Midterms are a chance to demonstrate what you have
learned. Midterms will be closed-book, timed (1hr 20 mins), and proctored via Zoom breakout rooms.
We’ll have two time windows to handle different time zones and load balance.
To the extent possible, we will also provide
you with what we think you need to be able to answer the question
without needing to memorize too many things. It is an honor code
violation to communicate with anyone about the midterm while
you take the midterm, and to communicate in any way with other
students. You should also be careful not to share information about the midterm with any students
who need to take a midterm at a different time.
Illness
If you have an acute illness at the time of a
midterm, then you must let the co-instructors know in advance
of the midterm and get a doctor's note and
send it to us as soon as possible.
We will likely also follow up
with your resident dean and determine the best way to handle
the situation.
The goal of the course is to instill a strong technical background for you to robustly, successfully, and responsibly apply machine learning in the world. Thus, in addition to the derivations and the practical components, each class will include some illustrations and discussion of real world applications of machine learning.
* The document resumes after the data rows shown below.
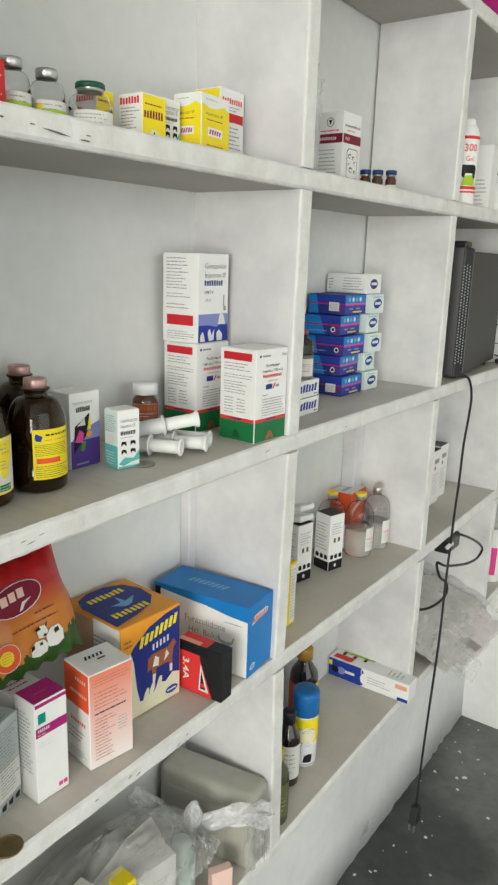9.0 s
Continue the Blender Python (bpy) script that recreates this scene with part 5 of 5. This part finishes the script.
for r_ in range(34):
    for c_ in range(3):
        q = Vector((wl / 2 + 0.002 - 0.012 * (c_ + 0.8) / 3, -wr / 2 - 0.012 - 0.014 * (c_ + 0.8) / 3, 0.030 + r_ * 0.0053 + (0.0026 if c_ % 2 else 0)))
        n_v = Vector((0.014, -0.012, 0)).normalized()
        bmesh.ops.create_circle(bm, cap_ends=True, segments=7, radius=0.0014, matrix=Matrix.Translation(q + n_v * 0.0004) @ n_v.to_track_quat("Z", "Y").to_matrix().to_4x4())
tagged(part("vent_holes", bm, plain("vent_metal", (0.45, 0.46, 0.47), 0.3, 0.8), pc, "rows of small bright vent holes"), kind="stuff")
part("top_handle", cuboid(-0.02, 0.055, -wr / 2 - 0.020, -wr / 2 + 0.016, h + 0.013, h + 0.026, 0.004, 2), plastic_black, pc)
for fx, fy in ((0.045, -0.10), (0.045, 0.10), (-0.045, -0.10), (-0.045, 0.10)):
    part("foot", lathe([(0, 0), (0.009, 0), (0.010, 0.002), (0.009, 0.011), (0, 0.011)], 16), plastic_black, pc).location = (fx, fy, 0)

cord = plain("cord_black", (0.012, 0.012, 0.013), 0.45)
t = thing("extension_lead", pose(0.010, 1.60, zc), "long black extension lead hanging over the shelf edge, plug down", "lead")
o = Vector((0.010, 1.60, zc))
pts = [(-0.045, 1.585, zc + 0.010), (-0.012, 1.578, zc + 0.007), (0.006, 1.588, zc + 0.002), (0.010, 1.604, zc - 0.03), (0.010, 1.603, 0.93), (0.010, 1.590, 0.87), (0.010, 1.587, 0.80), (0.010, 1.580, 0.74), (0.0105, 1.575, 0.68), (0.013, 1.562, 0.60), (0.018, 1.545, 0.48), (0.021, 1.522, 0.36), (0.025, 1.497, 0.24), (0.028, 1.480, 0.135)]
part("cable", tube([Vector(q) - o for q in pts], 0.0024), cord, t, smooth=True)
bm = cuboid(-0.009, 0.009, -0.015, 0.015, -0.040, 0.0, 0.004, 2)
for q in bm.verts:
    q.co.y *= 0.55 if q.co.z > -0.015 else 1.0
plug = part("plug", bm, plastic_black, t, "three-pin black plug")
plug.location = Vector((0.028, 1.479, 0.137)) - o
for px_, py_ in ((0.0, 0.010), (0.005, -0.008), (-0.005, -0.008)):
    pin = part("pin", lathe([(0, -0.058), (0.0022, -0.057), (0.0024, -0.040), (0, -0.040)], 10), steel_cap, plug)
    pin.location = (px_, py_, 0)

t = thing("power_adapter", pose(-0.012, 1.62, 0.655), "black power adapter with looped cable tied under the shelf edge", "adapter")
o = Vector((-0.012, 1.62, 0.655))
part("adapter_body", cuboid(-0.016, 0.016, -0.035, 0.030, -0.012, 0.0205, 0.005, 2), plastic_black, t)
loop = [(0.008, 1.64, 0.672), (0.010, 1.70, 0.646), (0.008, 1.765, 0.614), (0.004, 1.81, 0.584), (0.0, 1.79, 0.568), (0.002, 1.72, 0.580), (0.006, 1.64, 0.604), (0.002, 1.58, 0.622), (-0.006, 1.555, 0.634), (0.0, 1.56, 0.605), (0.004, 1.595, 0.578), (0.002, 1.595, 0.548), (-0.02, 1.56, 0.528), (-0.06, 1.52, 0.53)]
part("cable", tube([Vector(q) - o for q in loop], 0.0027), cord, t, smooth=True)
part("tie", tube([(0.018, -0.055, 0.010), (0.022, -0.045, 0.016), (0.020, -0.030, 0.012)], 0.004), plain("tie_white", (0.6, 0.6, 0.6), 0.5), t)

wire = plain("wire_dark", (0.03, 0.03, 0.028), 0.5)
t = thing("thin_wires", pose(-0.02, 1.87, zc), "thin dark wires looping from the computer over the shelf edge", "wires")
o = Vector((-0.02, 1.87, zc))
for pts, rr in (([(-0.035, 1.850, 1.085), (-0.012, 1.862, 1.082), (0.006, 1.885, 1.10), (0.010, 1.905, 1.14), (0.012, 1.908, 1.20), (0.012, 1.900, 1.30), (0.014, 1.906, 1.45), (0.012, 1.915, 1.60), (0.010, 1.912, 1.70)], 0.0016),
                ([(-0.03, 1.845, 1.020), (0.000, 1.865, 1.012), (0.008, 1.895, 1.050), (0.012, 1.915, 1.12), (0.014, 1.922, 1.25), (0.012, 1.918, 1.40), (0.014, 1.928, 1.55), (0.012, 1.93, 1.72)], 0.0016),
                ([(-0.04, 1.840, 1.045), (-0.006, 1.866, 1.040), (0.008, 1.890, 1.010), (0.012, 1.90, 0.96), (0.012, 1.935, 0.925), (0.012, 1.955, 0.945), (0.010, 1.93, 0.99), (0.004, 1.885, 1.008)], 0.0010),
                ([(0.004, 1.870, 1.006), (0.009, 1.868, 0.97), (0.010, 1.872, 0.915), (0.010, 1.888, 0.900), (0.010, 1.915, 0.93), (0.009, 1.912, 0.97), (0.004, 1.892, 1.005)], 0.0010)):
    part("wire", tube([Vector(q) - o for q in pts], rr, 6), wire, t, smooth=True)
part("plug_head", cuboid(-0.006, 0.026, -0.030, -0.006, 0.003, 0.012, 0.002, 2), plastic_black, t)

# ---- first shelf, third bay ----
for k, yy in enumerate((1.682, 1.738)):
    t, F, S, T = carton((-0.082 - 0.006 * k, yy), 91, 0.048, 0.055, 0.118, z1(yy), "white", "white medicine carton with a dark top and small print", group="white cartons")
    p = Print(t)
    p.rect(T, 0.001, 0.001, 0.047, 0.054, "black", "printed_top").oval(F, 0.016, 0.080, 0.004, 0.005, "red", "brand_mark").lines(F, 0.006, 0.02, 0.040, 0.070, 8, "grey", seed=371 + k).rect(F, 0.010, 0.090, 0.036, 0.100, "midgrey", "brand_mark")
t = thing("syrup_bottle", pose(-0.128, 1.640, z1(1.64)), "brown bottle with a yellow cap at the back", "bottle", "syrup bottles")
part("bottle_body", lathe([(0, 0), (0.021, 0), (0.022, 0.003), (0.022, 0.11), (0.010, 0.135), (0.010, 0.15), (0, 0.15)], 24), black_glass, t, smooth=True)
part("screw_cap", lathe([(0.011, 0.143), (0.0125, 0.1435), (0.0125, 0.168), (0.011, 0.170), (0, 0.170)], 20), plain("cap_yellow", (0.6, 0.42, 0.03), 0.4), t, smooth=True)

# ---- lowest shelf, third and fourth bays ----
t = thing("plastic_bag", pose(-0.05, 1.74, z0(1.74)), "flattened clear plastic bag of leaflets drooping over the edge", "bag")


def crumpled(x0, x1, y0, y1, z_of, mat, name, seed, parent, o, amp=0.010):
    bm = bmesh.new()
    nx, ny_ = 26, 34
    g = []
    for i in range(nx + 1):
        row = []
        for j in range(ny_ + 1):
            x, y = x0 + (x1 - x0) * i / nx, y0 + (y1 - y0) * j / ny_
            x += 0.012 * noise.noise((y * 12, x * 5, seed))
            y += 0.016 * noise.noise((x * 12, y * 5, seed + 3))
            z = z_of(x, y) + amp * noise.noise((x * 22, y * 18, seed)) + amp * 0.4 * abs(noise.noise((x * 60, y * 50, seed)))
            row.append(bm.verts.new(Vector((x, y, z)) - o))
        g.append(row)
    for i in range(nx):
        for j in range(ny_):
            bm.faces.new((g[i][j], g[i + 1][j], g[i + 1][j + 1], g[i][j + 1]))
    return part(name, bm, mat, parent)


o = Vector((-0.05, 1.74, z0(1.74)))


def droop(lift):
    return lambda x, y: shelf_z(0, y) + lift + 0.045 * max(0.0, -x / 0.15) * (1 + max(0.0, 1 - abs(y - 1.64) / 0.10)) - (max(0.0, x + 0.01) ** 1.15) * 0.85


paper = plain("paper_print", (0.60, 0.58, 0.54), 0.6, vary=0.12)
crumpled(-0.135, 0.030, 1.560, 1.86, droop(0.016), paper, "leaflet", 1, t, o, 0.005)
crumpled(-0.02, 0.056, 1.66, 1.86, droop(0.016), plain("paper_pink", (0.74, 0.67, 0.68), 0.6, vary=0.12), "leaflet", 2, t, o, 0.004)
crumpled(-0.01, 0.050, 1.59, 1.67, droop(0.018), plain("paper_cream", (0.70, 0.68, 0.64), 0.6, vary=0.10), "leaflet", 8, t, o, 0.004)
crumpled(0.020, 0.046, 1.69, 1.72, droop(0.022), plain("paper_brown", (0.16, 0.12, 0.10), 0.6, vary=0.2), "leaflet", 3, t, o, 0.001)
crumpled(-0.145, 0.060, 1.550, 1.88, droop(0.030), polythene, "bag_film", 4, t, o, 0.010)
crumpled(-0.01, 0.080, 1.575, 1.66, droop(0.034), polythene, "bag_corner", 6, t, o, 0.010)
t = thing("cloth_roll", pose(-0.105, 1.52, z0(1.52)), "beige folded cloth pushed to the back", "cloth")
part("cloth_body", lathe([(0, 0), (0.034, 0.0), (0.040, 0.02), (0.038, 0.07), (0.028, 0.10), (0, 0.108)], 20), paint("cloth_beige", (0.45, 0.38, 0.25), 0.9, scale=30, bump=0.6), t, smooth=True)

t = thing("measuring_jug", pose(-0.034, 2.035, z0(2.035)), "tall white plastic jug with a magenta label", "jug")
r = 0.026
part("jug_body", lathe([(0, 0), (r * 0.85, 0), (r * 0.9, 0.003), (r, 0.135), (r * 1.12, 0.142), (r * 1.12, 0.146), (r * 0.96, 0.145), (r * 0.86, 0.01), (0, 0.008)], 28), plastic_white, t, smooth=True)
C = lambda u, v, oo: Vector(((r * (0.9 + 0.1 * v / 0.135) + 0.0004 + oo) * math.cos(facing(-0.03, 2.03) + u / r), (r * (0.9 + 0.1 * v / 0.135) + 0.0004 + oo) * math.sin(facing(-0.03, 2.03) + u / r), v))
Print(t, True).rect(C, -0.006, 0.020, 0.010, 0.095, "pink", "paper_label", 6)

# ---- end of the shelves ----
t = thing("flat_black_case", pose(-0.06, 2.245, z2(2.25)), "flat black case lying on the shelf by the end wall", "case")
part("case_body", cuboid(-0.060, 0.058, -0.035, 0.035, 0.0, 0.012, 0.003, 2), plastic_black, t)
t = thing("wooden_board", pose(0.10, END, 1.19), "tan wooden board fixed on the end wall", "board")
part("board_panel", cuboid(-0.25, 0.30, -0.020, -0.0005, 0.005, 0.498, 0.003, 2), paint("tan_wood", (0.50, 0.38, 0.23), 0.55, dark=(0.38, 0.27, 0.15), scale=5, fine=60), t)
t = thing("notice_board", pose(0.10, END, 1.70), "black notice board above the wooden board on the end wall", "board")
part("panel_body", cuboid(-0.25, 0.30, -0.030, -0.0005, 0.0, 0.55, 0.004, 2), plain("panel_black", (0.02, 0.02, 0.022), 0.5), t)

# ---- paint specks on the floor ----
rnd = random.Random(12)
bm = bmesh.new()
for k in range(100):
    y = rnd.uniform(0.4, 2.27)
    x = -0.130 + abs(rnd.gauss(0, 0.11)) + 0.004 if k < 78 else rnd.uniform(-0.1, 1.1)
    r = rnd.choice((0.0014, 0.0018, 0.0022, 0.003, 0.004, 0.006)) * rnd.uniform(0.7, 1.2) * (1.6 if k % 60 == 0 else 1)
    n = 7
    st, ang = rnd.uniform(0.6, 1.0), rnd.uniform(0, 6)
    ring = []
    for i in range(n):
        a = 2 * math.pi * i / n
        q = r * rnd.uniform(0.7, 1.2)
        ring.append((x + q * (math.cos(a) * math.cos(ang) - st * math.sin(a) * math.sin(ang)), y + q * (math.cos(a) * math.sin(ang) + st * math.sin(a) * math.cos(ang))))
    top = [bm.verts.new((a, b, FLOOR + 0.0012)) for a, b in ring]
    low = [bm.verts.new((x + (a - x) * 1.15, y + (b - y) * 1.15, FLOOR + 0.0001)) for a, b in ring]
    bm.faces.new(top)
    for i in range(n):
        j = (i + 1) % n
        bm.faces.new((low[i], low[j], top[j], top[i]))
tagged(part("paint_specks", bm, plain("speck_white", (0.62, 0.62, 0.60), 0.6), None), "small white paint specks spattered on the cement floor", "specks", kind="stuff")
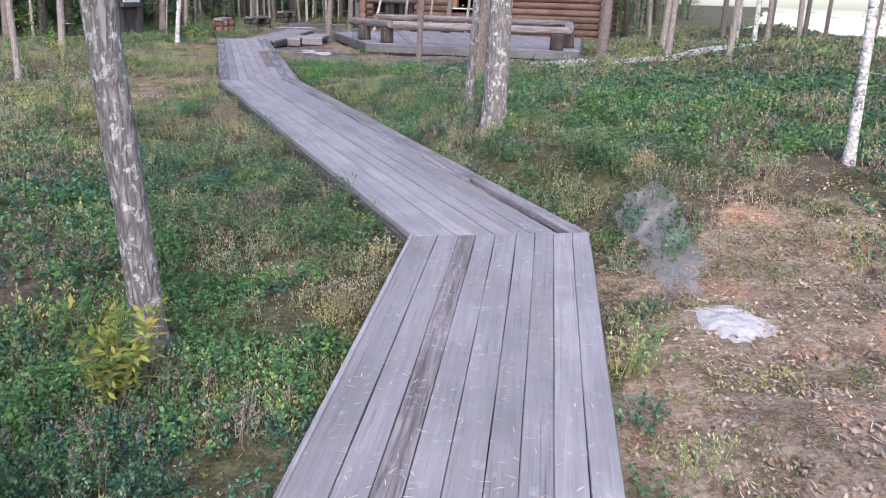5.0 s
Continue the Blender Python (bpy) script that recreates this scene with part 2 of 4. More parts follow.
def plain_material(name, a, b, scale=6.0, rough=0.8, bump_height=0.004, metal=0.0, detail=6):
    m, nt, bsdf = nodes_of(name)
    co = coords(nt)
    n = noise_tex(nt, co, scale, detail, 0.65)
    n2 = noise_tex(nt, co, scale * 7, 4, 0.6)
    v = math_node(nt, "ADD", math_node(nt, "MULTIPLY", n.outputs[0], 0.65), math_node(nt, "MULTIPLY", n2.outputs[0], 0.35))
    nt.links.new(ramp(nt, v, [(0.32, a), (0.66, b)]).outputs[0], bsdf.inputs["Base Color"])
    bsdf.inputs["Roughness"].default_value = rough
    bsdf.inputs["Metallic"].default_value = metal
    if bump_height:
        bump(nt, bsdf, v, 0.6, bump_height)
    return m


PLANK = wood_material("weathered_plank", (0.215, 0.204, 0.212), (0.35, 0.333, 0.345), (0.17, 0.125, 0.10), 0.3, rough=0.58, varied=0.38, gloss=0.55)
PLANK_ROUGH = wood_material("split_grey_plank", (0.07, 0.065, 0.07), (0.39, 0.37, 0.385), (0.13, 0.10, 0.085), 0.3, along=(1.0, 13, 13), contrast=1.25)
PLANK_ROTTEN = wood_material("rotten_plank", (0.09, 0.062, 0.054), (0.36, 0.285, 0.255), (0.36, 0.205, 0.145), 0.55, along=(1.4, 20, 20), contrast=1.6)
PLANK_WORN = wood_material("worn_rough_plank", (0.105, 0.09, 0.09), (0.36, 0.33, 0.335), (0.30, 0.18, 0.135), 0.45, along=(1.1, 16, 16), contrast=1.4)
PLANK_DARK = wood_material("dark_plank", (0.11, 0.10, 0.105), (0.30, 0.28, 0.30), None)
BEAM = wood_material("dark_beam", (0.045, 0.04, 0.038), (0.13, 0.115, 0.105), None)
FASCIA = wood_material("grey_fascia_board", (0.10, 0.095, 0.098), (0.20, 0.19, 0.195), None)
BENCH_WOOD = wood_material("silvered_log", (0.12, 0.10, 0.094), (0.37, 0.335, 0.325), (0.16, 0.095, 0.06), 0.45, along=(0.5, 9, 9))
POST_WOOD = wood_material("debarked_post", (0.022, 0.018, 0.016), (0.125, 0.10, 0.086), (0.19, 0.125, 0.085), 0.35, along=(9, 9, 0.6), contrast=1.5)
CABIN_LOG = wood_material("cabin_log", (0.08, 0.046, 0.038), (0.215, 0.135, 0.112), (0.23, 0.13, 0.09), 0.4, along=(0.4, 7, 7))
LOG_END = wood_material("log_end", (0.17, 0.088, 0.062), (0.28, 0.165, 0.12), None, along=(7, 7, 7))
CASING = wood_material("window_casing", (0.24, 0.13, 0.072), (0.34, 0.20, 0.12), None, rough=0.5, along=(9, 9, 0.6))
GREY_BOARD = wood_material("grey_upright_board", (0.16, 0.155, 0.15), (0.34, 0.33, 0.32), None, along=(12, 12, 0.6))
SIGN_WOOD = wood_material("tarred_sign_wood", (0.045, 0.042, 0.046), (0.135, 0.122, 0.125), (0.15, 0.11, 0.09), 0.2, along=(0.6, 12, 12))
SIGN_POST = wood_material("sign_post_wood", (0.05, 0.044, 0.044), (0.18, 0.155, 0.145), (0.2, 0.15, 0.115), 0.4, along=(12, 12, 0.6))
PINE_BARK = bark_material("pine_bark", (0.065, 0.056, 0.052), (0.30, 0.275, 0.26), (0.55, 0.55, 0.52), 0.555, (12, 12, 2.6), (0.36, 0.2, 0.12), 0.012)
PINE_DARK = bark_material("dark_pine_bark", (0.085, 0.068, 0.06), (0.30, 0.25, 0.225), (0.5, 0.5, 0.46), 0.62, (14, 14, 4), (0.36, 0.2, 0.12), 0.012)
THIN_BARK = bark_material("thin_trunk_bark", (0.14, 0.12, 0.105), (0.36, 0.315, 0.28), (0.55, 0.55, 0.51), 0.6, (8, 8, 3), (0.33, 0.18, 0.10), 0.008)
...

There will also be a lecture and part of an assignment that is devoted to the ethical implications of machine learning as part of the Embedded EthiCS program.
Given the the increasing use of machine learning systems, the users and developers of these systems must hold themselves to high professional and ethical standards. One can cause real harm by pursuing a good cause via poor engineering choices. Quoting one of our favorite superheroes: with great power (to run any kind of analysis) comes great responsibility (to do it properly)!
Relatedly, we expect all participants in this course--- co-instructors, teaching staff, and students---to be committed to a open, professional, and inclusive environment. We want everyone to be comfortable in the course and empowered to learn. These qualities take cultivation and effort. We welcome constructive feedback to improving the course environment and want you to reach out to the two co-instructors, or members of the teaching staff, with any concerns.